Last man lag
July 17, 2019 § 6 Comments
I learned this from Fields and the Dickson brothers. In bike racing it’s often called “taking someone off the back.” It has a lot of variants and is a key bike racing skill.
Here’s the way it works: There is someone in the break who you don’t want to be there. Sometimes the rider is a threat. Other times he is a lame wheelsuck who can only make it to the line by doing zero work in the break. Still other times he is just a weak blabbermouth.
In the traditional last man lag, you drift to the back, where LW is sipping tea, and you open up a gap. LW notices the gap, then sprunts around. It’s the only effort he has done all day, or intends to do. He latches back on and resumes his wheelsucking. Of course when he sprunts by, you grab his wheel so he tows you up to the group.
You then reshuffle yourself in the break so that LW is again on your wheel. You open up a gap, again. LW sprunts by to close the gap, and tows you back up. Now LW knows what’s up and he’s winded, huffing and puffing. Sometimes, LW is so dumb that he doesn’t even know what’s going on.

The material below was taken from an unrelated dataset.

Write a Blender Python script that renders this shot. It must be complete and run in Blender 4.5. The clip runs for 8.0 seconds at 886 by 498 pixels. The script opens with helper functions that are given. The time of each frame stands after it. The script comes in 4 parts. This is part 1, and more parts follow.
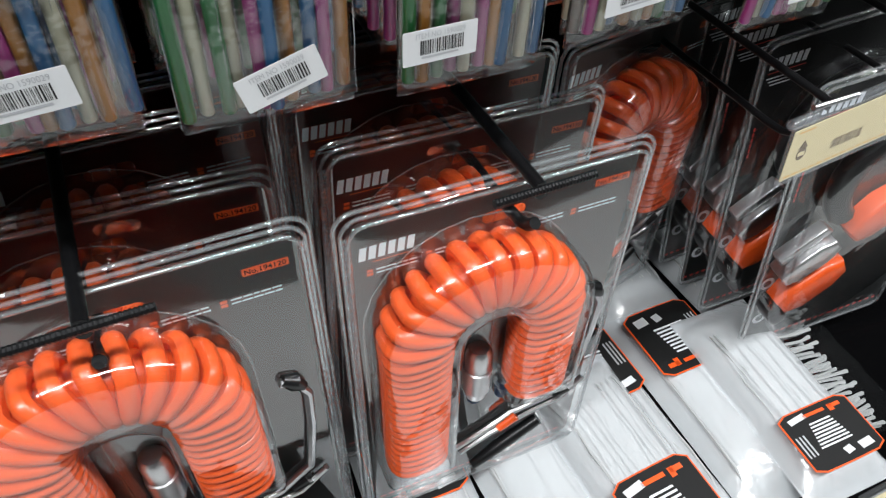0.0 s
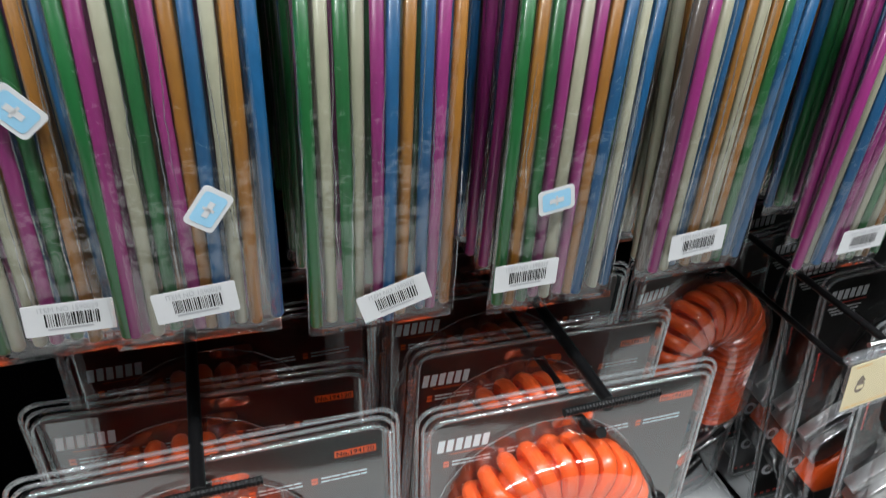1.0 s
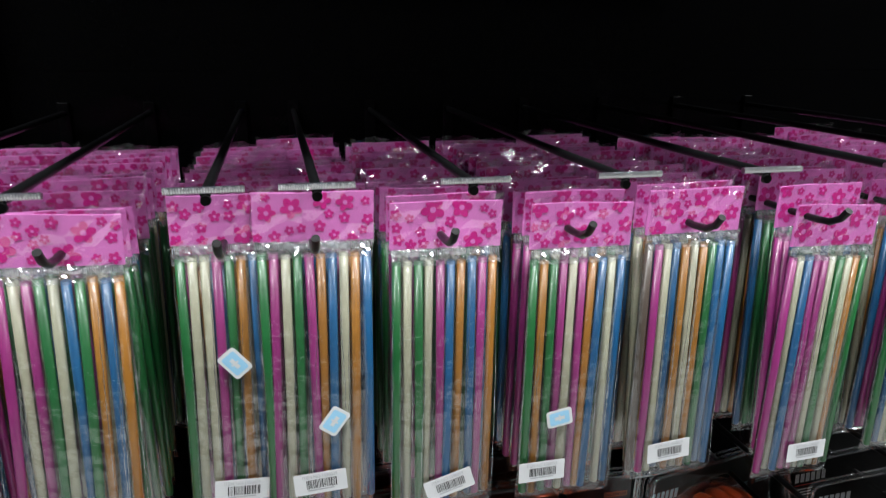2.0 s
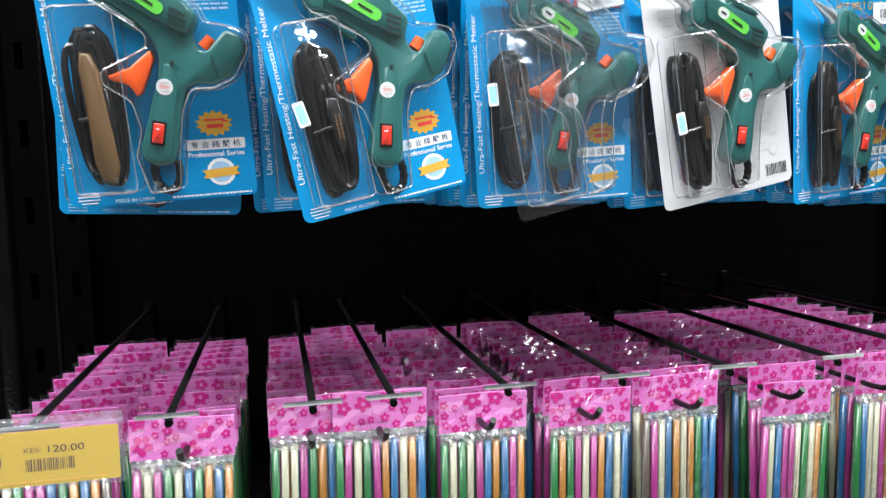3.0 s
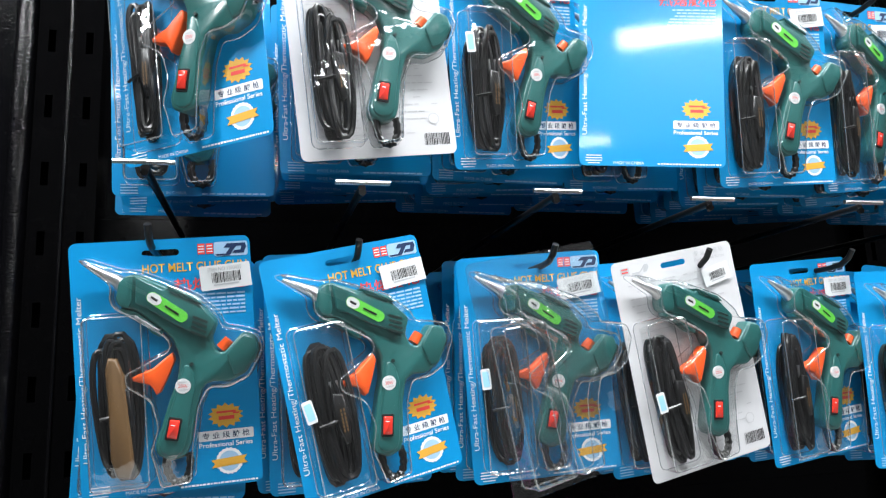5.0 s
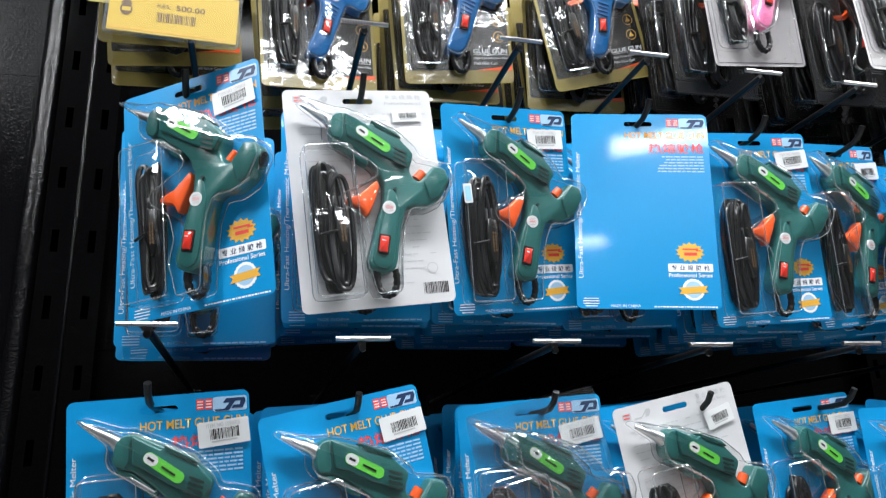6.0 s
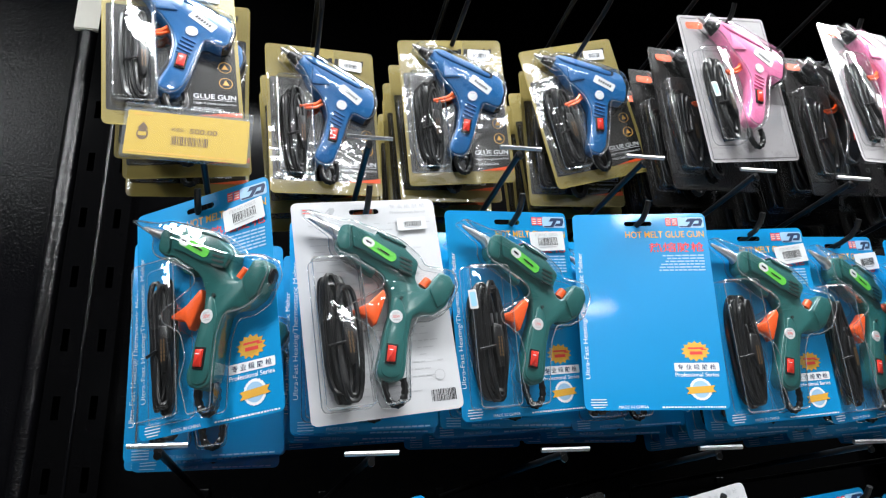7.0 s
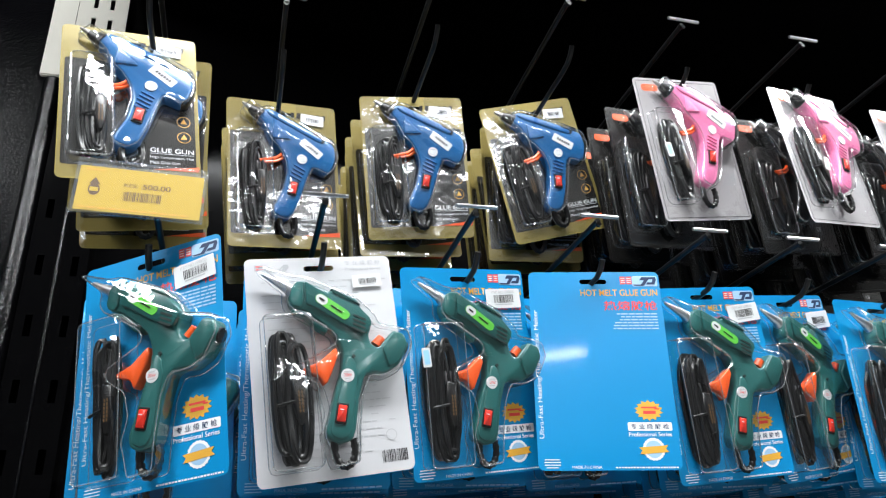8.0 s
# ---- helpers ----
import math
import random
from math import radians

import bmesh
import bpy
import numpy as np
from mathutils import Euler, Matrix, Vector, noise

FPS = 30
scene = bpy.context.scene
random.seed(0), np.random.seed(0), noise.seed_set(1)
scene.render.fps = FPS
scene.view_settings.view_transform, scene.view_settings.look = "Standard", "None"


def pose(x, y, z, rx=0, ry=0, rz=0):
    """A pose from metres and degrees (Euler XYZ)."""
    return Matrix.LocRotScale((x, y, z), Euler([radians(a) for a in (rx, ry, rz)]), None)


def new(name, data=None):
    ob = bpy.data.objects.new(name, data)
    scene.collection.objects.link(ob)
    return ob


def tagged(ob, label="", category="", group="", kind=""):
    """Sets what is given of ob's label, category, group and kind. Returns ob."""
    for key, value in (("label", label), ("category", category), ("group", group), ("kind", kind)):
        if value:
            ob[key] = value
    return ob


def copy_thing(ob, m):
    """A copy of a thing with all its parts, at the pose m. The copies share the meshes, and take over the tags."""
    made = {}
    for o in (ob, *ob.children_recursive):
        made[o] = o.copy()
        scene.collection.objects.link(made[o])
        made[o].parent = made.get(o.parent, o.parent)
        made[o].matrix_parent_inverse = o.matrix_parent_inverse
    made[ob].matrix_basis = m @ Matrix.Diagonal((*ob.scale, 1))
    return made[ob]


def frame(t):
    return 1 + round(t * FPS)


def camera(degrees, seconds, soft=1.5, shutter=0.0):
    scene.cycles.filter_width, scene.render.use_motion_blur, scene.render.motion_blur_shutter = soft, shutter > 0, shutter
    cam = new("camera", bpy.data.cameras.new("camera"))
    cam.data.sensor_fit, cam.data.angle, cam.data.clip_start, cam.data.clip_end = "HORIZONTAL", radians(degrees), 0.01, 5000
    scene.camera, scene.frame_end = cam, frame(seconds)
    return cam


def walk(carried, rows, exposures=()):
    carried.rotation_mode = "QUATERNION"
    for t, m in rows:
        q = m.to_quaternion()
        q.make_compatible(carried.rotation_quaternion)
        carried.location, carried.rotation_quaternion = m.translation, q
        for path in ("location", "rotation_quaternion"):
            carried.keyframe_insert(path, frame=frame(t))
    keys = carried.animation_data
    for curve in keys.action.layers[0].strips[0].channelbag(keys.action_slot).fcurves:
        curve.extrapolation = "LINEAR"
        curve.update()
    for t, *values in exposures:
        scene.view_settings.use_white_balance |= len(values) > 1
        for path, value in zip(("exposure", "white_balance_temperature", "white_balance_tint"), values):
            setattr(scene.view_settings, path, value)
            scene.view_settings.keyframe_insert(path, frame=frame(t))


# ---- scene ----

You reshuffle again, get in front of LW, and open up a gap a third time. This time, though LW is mad. “Fuck you!” he either says, thinks, or both. Now he has decided not to close the gap. The gap opens, and opens, and opens. Pretty soon LW realizes that if he doesn’t do something, the race is over. But it’s too far for him to close the gap because he’s a lame wheelsuck. You then kick it hard, drop LW, motor back up to the break, and he’s gone.
The key to making last man lag work is that you have to be strong enough to close the gap. Alternatively, you have to be content with simply drifting all the way back to the peloton or the chase group. The key is to neutralize LW, to get him out of the break because he doesn’t belong there. Last man lag is always accompanied by lots of histrionics, shoutypantsing, and mean words, which you are duty bound to ignore. What makes last man lag so painful is that it exposes LW’s complete weakness, and therefore you don’t want to try it with someone who is better than you. They will simply let you drift way off the back, then come around you so hard that you’re the one who gets dropped, and they will happily reattach.
A second version of last man lag, and by far the more emotionally painful one for LW, is the disruptive non-rotation.
In this version, you refuse to rotate through. LW and others will shout at you and get very angry. Don’t worry, though, it’s bike racing, and the iron rule of breakaways is this: If you can’t drop a rider out of the break, you can’t drop a rider out of the break.
Once the frustration reaches a pitch, someone will start attacking in order to get rid of you. This part can be briefly painful, because you’ve targeted LW and want to make sure that he’s not part of the final mix, and you may have to actually exert yourself as you follow LW, who is going to try and not get dropped. LW is typically a clueless dunderhead and has no idea that any of this is transpiring. A better scenario is that he is a 99% clueless dunderhead, knows what’s happening, and knows he can’t do anything about it.
LW or the other breakmates will cover the move and you will resume your non-rotating, engendering more shoutypantsing. Sometimes it even takes the form of wheedling. For example, LW, who hates your fucking guts, will sweetly say, “Come on, buddy, just rotate through.” It’s important that even though you want to get off your bike and laugh hysterically, you maintain your poker face and refuse to work.
The anger pitch resumes, along with the attacks. The attacks are of course the one thing that LW can’t respond to, so gaps open up. In the melee you have to get on LW’s wheel, which is like taking candy from a baby. Once you’re there, you’re golden, as he will pedal mightily, jersey zipper popping as his tummy jiggles hither and yon, yearning to be free.
Then LW will do the elbow flick of the century and swing over. You will swing over with him. Under no circumstances will you pull. He will say some unkind things about your mother. About your childhood. About your lack of manliness. But no matter, because you and he are now off the back with one or two other riders and the race is up the road.
The key to making this version of last man lag work is silence and 100% fixation on LW’s rear wheel, because in addition to swerving, taking you to the curb, and trying to knock you down, he will also make one super-human effort to get back up to the break. Of course because he is LW and the jump will immediately deflate and peter out, this move will fail–you just want to make sure that you don’t get gapped out and actually have to pedal.
After a while you will either go back to the field, or better yet, get lapped. LW will be so angry that he goes slower and slower until, if you’ve played your cards perfectly, you’ll both be pedaling at about 5 mph. LW will really lay into you then. But the insults will be confused and jumbled and sound like the playground taunts of that kid in third grade who was really bad at spelling. DO NOT LAUGH. Just keep pedaling until the race ends or you get pulled.
The payback to being DFL with LW is of course the hilarity and mirth that result when you regale your teammates with the details after the race. It will be something to giggle and laugh about for weeks, if not months, and if it happens in a training race where you don’t have to pay an entry fee, and if LW is especially lame, you can do it again, and again, and again, taking turns with other riders in successive weeks.
So there.
Don’t say you never learned anything here about bike racing.